Sexuality is controlled in a myriad of ways throughout history and even today. Whether it be by gender, sexuality, the class you’re in, the state you’re in, or the relationship you’re in. You can see here, it’s controlled by the laws that we have. But it’s also controlled by the language we use.

Picture a man. He has a penis. He is interested in having a physical experience with another man. For men in our culture that both threatens his identity and his masculinity. The possibility of him touching another man in an intimate or exploratory way threatens the very being of who he is and how he will be treated within society. If you think that’s an exaggeration, you’re not paying attention. People are getting shot, murdered, abused, bullied, and people are killing themselves all over the world. Many people will withhold their identities, or even the simplest curiosities, because of how sex and sexuality is represented within our culture. They become depressed. They say no when they’d rather say yes. They lie. They hide. They have to. We box people up and we don’t let them cross those lines easily. We put shame on sex. We put shame on same-sex. And that shame – while not always - definitely controls the sexuality of people who either can’t or don’t want to be judged and labeled for the decisions they’ve made.

Final Q/A

I transcribed while he talked. If there are any other questions throw them in the comments and he’ll answer any stragglers there.

What is your name and what do you go to school for if you’re going to school? How do you spend your time?

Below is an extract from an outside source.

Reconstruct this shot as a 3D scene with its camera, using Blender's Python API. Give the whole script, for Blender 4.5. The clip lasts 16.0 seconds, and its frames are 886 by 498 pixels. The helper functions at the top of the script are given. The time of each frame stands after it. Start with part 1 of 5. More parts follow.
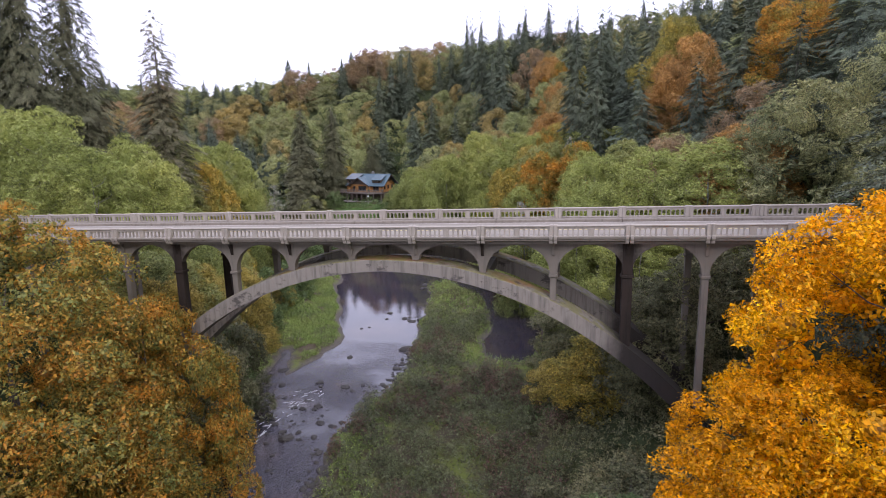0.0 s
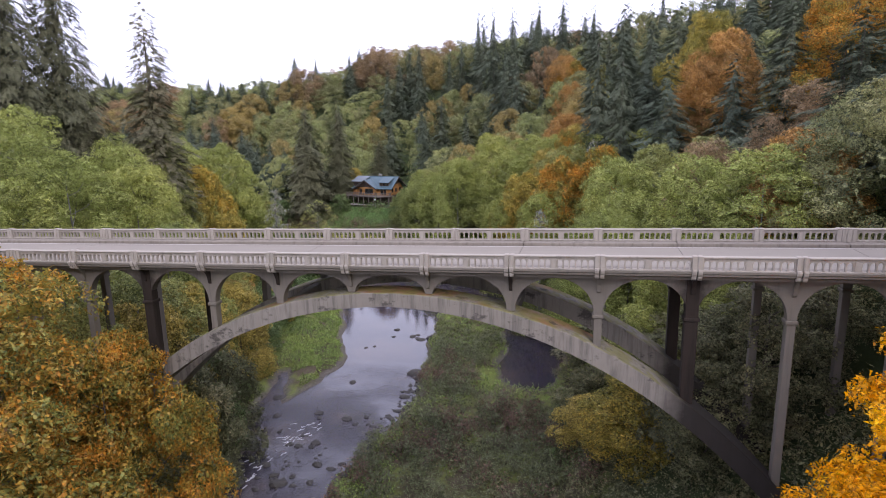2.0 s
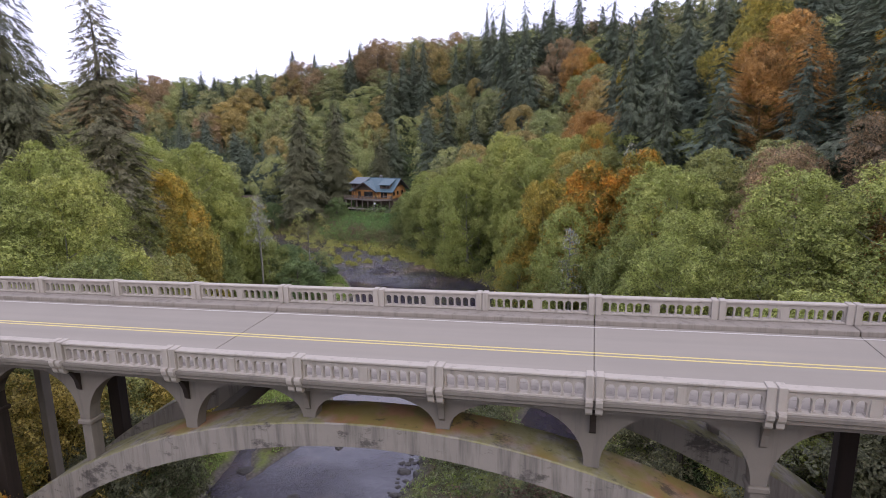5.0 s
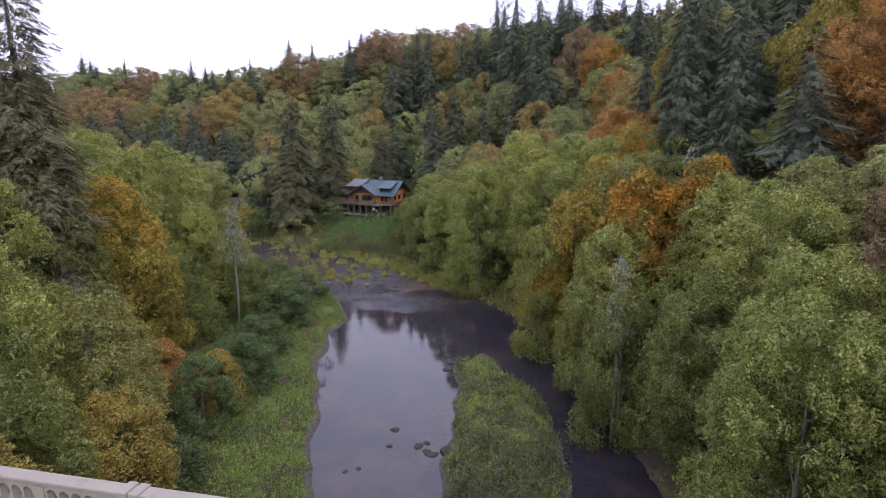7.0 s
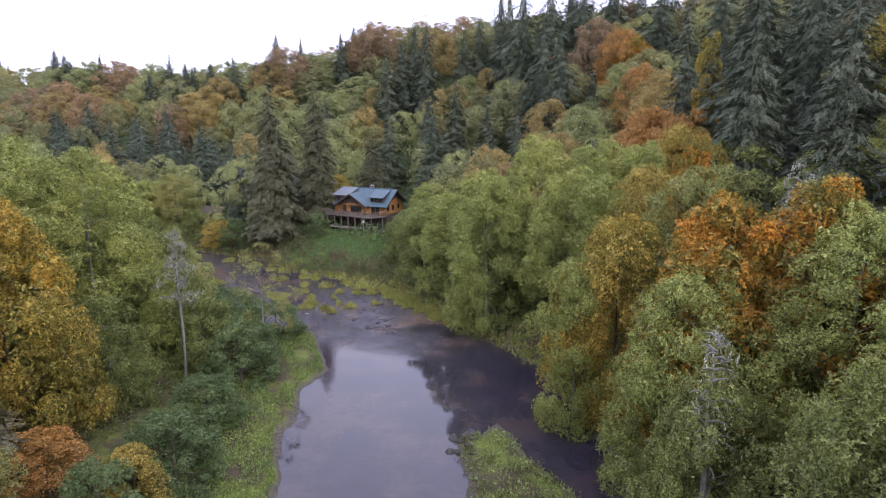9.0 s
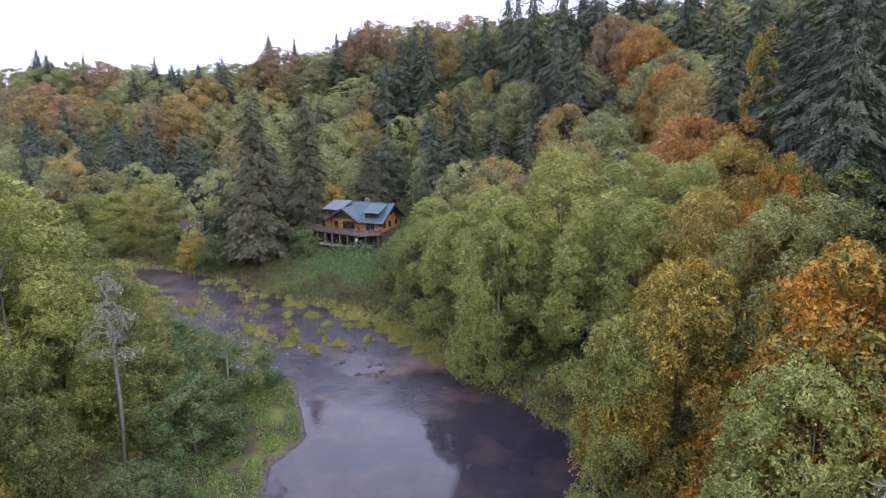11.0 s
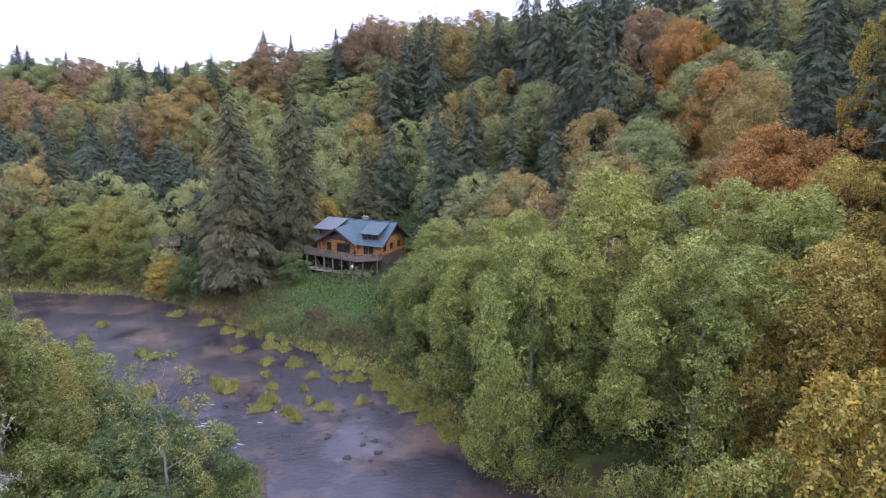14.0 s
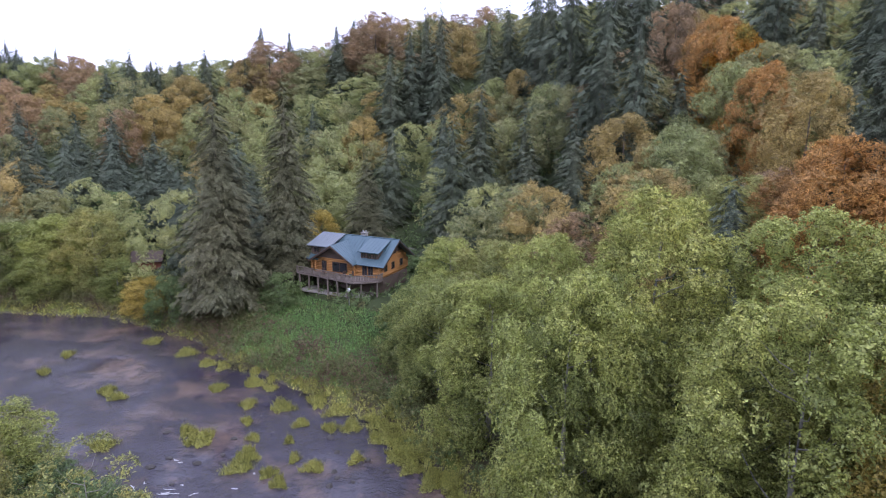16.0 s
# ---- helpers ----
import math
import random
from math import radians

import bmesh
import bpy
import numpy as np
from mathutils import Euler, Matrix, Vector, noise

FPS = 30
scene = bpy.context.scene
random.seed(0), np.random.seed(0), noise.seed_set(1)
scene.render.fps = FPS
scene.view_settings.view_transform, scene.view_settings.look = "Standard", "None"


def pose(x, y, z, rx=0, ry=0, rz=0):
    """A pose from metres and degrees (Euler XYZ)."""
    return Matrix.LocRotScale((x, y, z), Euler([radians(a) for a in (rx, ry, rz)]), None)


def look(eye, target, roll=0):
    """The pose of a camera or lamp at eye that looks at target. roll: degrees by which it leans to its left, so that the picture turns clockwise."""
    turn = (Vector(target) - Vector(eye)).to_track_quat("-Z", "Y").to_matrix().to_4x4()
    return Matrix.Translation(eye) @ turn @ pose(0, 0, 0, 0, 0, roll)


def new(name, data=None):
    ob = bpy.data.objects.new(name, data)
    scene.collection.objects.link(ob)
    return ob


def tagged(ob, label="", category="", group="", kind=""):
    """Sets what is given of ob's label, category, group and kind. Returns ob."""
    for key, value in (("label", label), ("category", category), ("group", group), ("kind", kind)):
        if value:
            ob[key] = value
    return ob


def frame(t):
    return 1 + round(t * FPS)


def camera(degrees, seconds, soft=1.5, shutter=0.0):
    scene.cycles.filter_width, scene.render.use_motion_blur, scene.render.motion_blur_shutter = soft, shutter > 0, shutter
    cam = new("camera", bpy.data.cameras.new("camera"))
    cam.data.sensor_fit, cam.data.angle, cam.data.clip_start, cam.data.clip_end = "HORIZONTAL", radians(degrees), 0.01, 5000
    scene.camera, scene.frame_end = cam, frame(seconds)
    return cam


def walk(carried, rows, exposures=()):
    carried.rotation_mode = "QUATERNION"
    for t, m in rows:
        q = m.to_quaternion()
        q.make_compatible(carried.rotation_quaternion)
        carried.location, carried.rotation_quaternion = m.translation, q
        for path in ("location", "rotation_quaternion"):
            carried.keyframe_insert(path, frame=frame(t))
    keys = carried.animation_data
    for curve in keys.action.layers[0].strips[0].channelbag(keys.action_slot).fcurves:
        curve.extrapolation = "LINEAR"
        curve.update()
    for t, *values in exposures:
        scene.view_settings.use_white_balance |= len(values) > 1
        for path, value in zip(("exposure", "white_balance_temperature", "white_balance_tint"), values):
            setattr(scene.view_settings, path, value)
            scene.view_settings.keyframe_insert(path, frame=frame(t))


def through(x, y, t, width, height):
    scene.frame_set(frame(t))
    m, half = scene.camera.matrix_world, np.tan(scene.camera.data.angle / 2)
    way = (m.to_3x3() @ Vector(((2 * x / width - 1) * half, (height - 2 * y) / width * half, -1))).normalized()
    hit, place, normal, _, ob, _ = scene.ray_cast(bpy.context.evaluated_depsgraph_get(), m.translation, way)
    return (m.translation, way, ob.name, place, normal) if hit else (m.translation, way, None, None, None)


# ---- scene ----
cam = camera(72.45, 16.0, soft=0.75)
# seconds, eye, target, roll: a level drone flight over the bridge and up the river
PATH = [
    (0, (10.755, -37.709, 6.637), (6.352, -18.635, 2.536), -1.368),
    (0.5, (10.232, -36.139, 6.706), (5.733, -17.088, 2.605), -1.305),
    (1, (9.687, -34.403, 6.769), (5.125, -15.369, 2.662), -1.245),
    (1.5, (9.109, -32.574, 6.838), (4.499, -13.550, 2.733), -1.189),
    (2, (8.497, -30.646, 6.907), (3.857, -11.629, 2.804), -1.140),
    (2.5, (7.894, -28.664, 6.982), (3.234, -9.651, 2.883), -1.078),
    (3, (7.276, -26.603, 7.074), (2.599, -7.595, 2.972), -1.030),
    (3.5, (6.617, -24.442, 7.158), (1.924, -5.441, 3.043), -1.003),
    (4, (5.966, -22.205, 7.219), (1.270, -3.209, 3.081), -0.977),
    (6.5, (0.837, -5.022, 6.982), (-3.967, 13.909, 2.679), -0.586),
    (7, (-0.525, -1.099, 7.000), (-5.305, 17.838, 2.698), -0.418),
    (7.5, (-1.804, 3.036, 7.036), (-6.547, 21.984, 2.736), -0.276),
    (8, (-3.068, 7.288, 7.084), (-7.765, 26.245, 2.778), -0.173),
    (8.5, (-4.374, 11.647, 7.127), (-9.034, 30.612, 2.811), -0.130),
    (9, (-5.622, 16.186, 7.149), (-10.265, 35.153, 2.826), -0.086),
    (11.5, (-10.248, 32.192, 7.919), (-14.904, 51.177, 3.690), 0.215),
    (12, (-11.124, 34.826, 8.033), (-15.791, 53.807, 3.799), 0.272),
    (12.5, (-12.004, 37.503, 8.167), (-16.686, 56.480, 3.931), 0.340),
    (13, (-12.883, 40.294, 8.308), (-17.587, 59.266, 4.072), 0.411),
    (13.5, (-13.751, 43.096, 8.449), (-18.477, 62.063, 4.216), 0.482),
    (14, (-14.608, 45.886, 8.597), (-19.358, 64.849, 4.373), 0.554),
    (14.5, (-15.459, 48.543, 8.744), (-20.233, 67.502, 4.530), 0.624),
    (15, (-16.294, 51.105, 8.894), (-21.093, 70.059, 4.689), 0.688),
    (15.5, (-17.116, 53.623, 9.058), (-21.942, 72.573, 4.861), 0.723),
    (16, (-17.879, 56.060, 9.214), (-22.732, 75.004, 5.021), 0.749),
]
walk(cam, [(t, look(eye, target, roll)) for t, eye, target, roll in PATH], [(0, 0.1, 6450, 11), (4, 0.05, 6450, 11), (5, -0.1, 6450, 11), (6.5, -0.4, 6450, 11), (7.5, -0.05, 6350, 12), (8.5, 0.13, 6280, 13), (9.2, 0.18, 6200, 13), (11.5, 0.17, 5990, 14), (16, 0.24, 5880, 14)])

# ---- light: a bright overcast sky with a very soft sun behind the cloud ----
world = bpy.data.worlds.new("overcast_world")
scene.world = world
world.use_nodes = True
wn, wl = world.node_tree.nodes, world.node_tree.links
wn.clear()
w_out = wn.new("ShaderNodeOutputWorld")
w_bg = wn.new("ShaderNodeBackground")
w_sky = wn.new("ShaderNodeTexSky")
w_sky.sky_type = "NISHITA"
w_sky.sun_disc = False
w_sky.sun_elevation = radians(38)
w_sky.sun_rotation = radians(140)
w_sky.dust_density = 4.0
w_dim = wn.new("ShaderNodeMix")
w_dim.data_type = "RGBA"
w_dim.blend_type = "MULTIPLY"
w_dim.inputs["Factor"].default_value = 1.0
w_dim.inputs["B"].default_value = (0.10, 0.10, 0.10, 1)
w_mix = wn.new("ShaderNodeMix")
w_mix.data_type = "RGBA"
w_mix.inputs["Factor"].default_value = 0.86
w_noise = wn.new("ShaderNodeTexNoise")
w_noise.inputs["Scale"].default_value = 2.2
w_noise.inputs["Detail"].default_value = 4.0
w_ramp = wn.new("ShaderNodeValToRGB")
w_ramp.color_ramp.elements[0].position = 0.3
w_ramp.color_ramp.elements[0].color = (0.90, 0.90, 1.17, 1)
w_ramp.color_ramp.elements[1].position = 0.7
w_ramp.color_ramp.elements[1].color = (1.15, 1.15, 1.48, 1)
wl.new(w_sky.outputs["Color"], w_dim.inputs["A"])
wl.new(w_dim.outputs["Result"], w_mix.inputs["A"])
wl.new(w_noise.outputs["Fac"], w_ramp.inputs["Fac"])
wl.new(w_ramp.outputs["Color"], w_mix.inputs["B"])
wl.new(w_mix.outputs["Result"], w_bg.inputs["Color"])
w_bg.inputs["Strength"].default_value = 1.82
wl.new(w_bg.outputs["Background"], w_out.inputs["Surface"])

sun_data = bpy.data.lights.new("sun", "SUN")
sun_data.energy = 1.3
sun_data.angle = radians(35)
sun_data.color = (1.0, 0.96, 0.9)
sun = new("sun", sun_data)
sun.matrix_world = look((110, -70, 150), (0, 60, 0))


# ---- materials ----
def material(name):
    m = bpy.data.materials.new(name)
    m.use_nodes = True
    m.node_tree.nodes.clear()
    n, l = m.node_tree.nodes, m.node_tree.links
    out = n.new("ShaderNodeOutputMaterial")
    return m, n, l, out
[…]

My name is Justin. I have gone to school for electrical and computer engineering, industrial manufacturing engineering, psychology, and business. I spend most of my free time riding bikes.

Are you bi-sexual? What is your orientation? Do you enjoy experiences with men?

I consider myself bi. In the limited experience I have, yes.

Would you ever consider using a toy like a feeldoe?

Not really. Doesn’t really appeal to me. Not much of a bottom.

Did you ever imagine in your late teens/early twenties that you would be in an open relationship, and or with a woman who enjoys the variety that suggestive does, between toys, threesomes and both sexes?

Fuck no I didn’t, but I’m not surprised I ended up with someone who was more open.

Did you grow up in a conservative or liberal environment? Which do you consider yourself now?

I grew up in a very liberal environment, and would still consider myself liberal.

Was it easy to get used to the idea or did you struggle to accept suggestive’s open-mindedness to sexuality?

Yeah, it was easy. But only because we talked about a lot of things and it became obvious the more we talked the more everything was on the table and everything/anything could be acceptable. It was easy in the sense that once I discovered how open she was, I could be just as open.

Would you say that the sexual experiences you have with other women are as intense and as pleasurable as those you enjoy with suggestive? Or is suggestive your main squeeze?

They aren’t any more or less intense, they’re just as different and varied as you’d expect experiences with different people to be. I think that’s the point.

What are your thoughts on marriage and children?

No thanks.

Do you think you could be monogamous forever?

No, I don’t think so.

How would you raise children in an open relationship if you were to have children?

Probably no different than I would in a monogamous relationship.

What are some aspects of traditional relationships that you still enjoy?

I enjoy the time that we spend together. I’m a little confused about the question. I’m not sure exactly what a traditional relationship means or how it’s different from ours.

What hobbies do you have?

Riding bikes, racing bikes, working on bikes, hobby electronics, running my business.

How would you describe yourself in a few words?

I’m an extraordinarly outgoing person who wears everything on their sleeve.

Have you considered writing a blog or writing on suggestive’s blog more?

If I magically have some more free time. Does anyone want to work in a bike shop for free? Then maybe!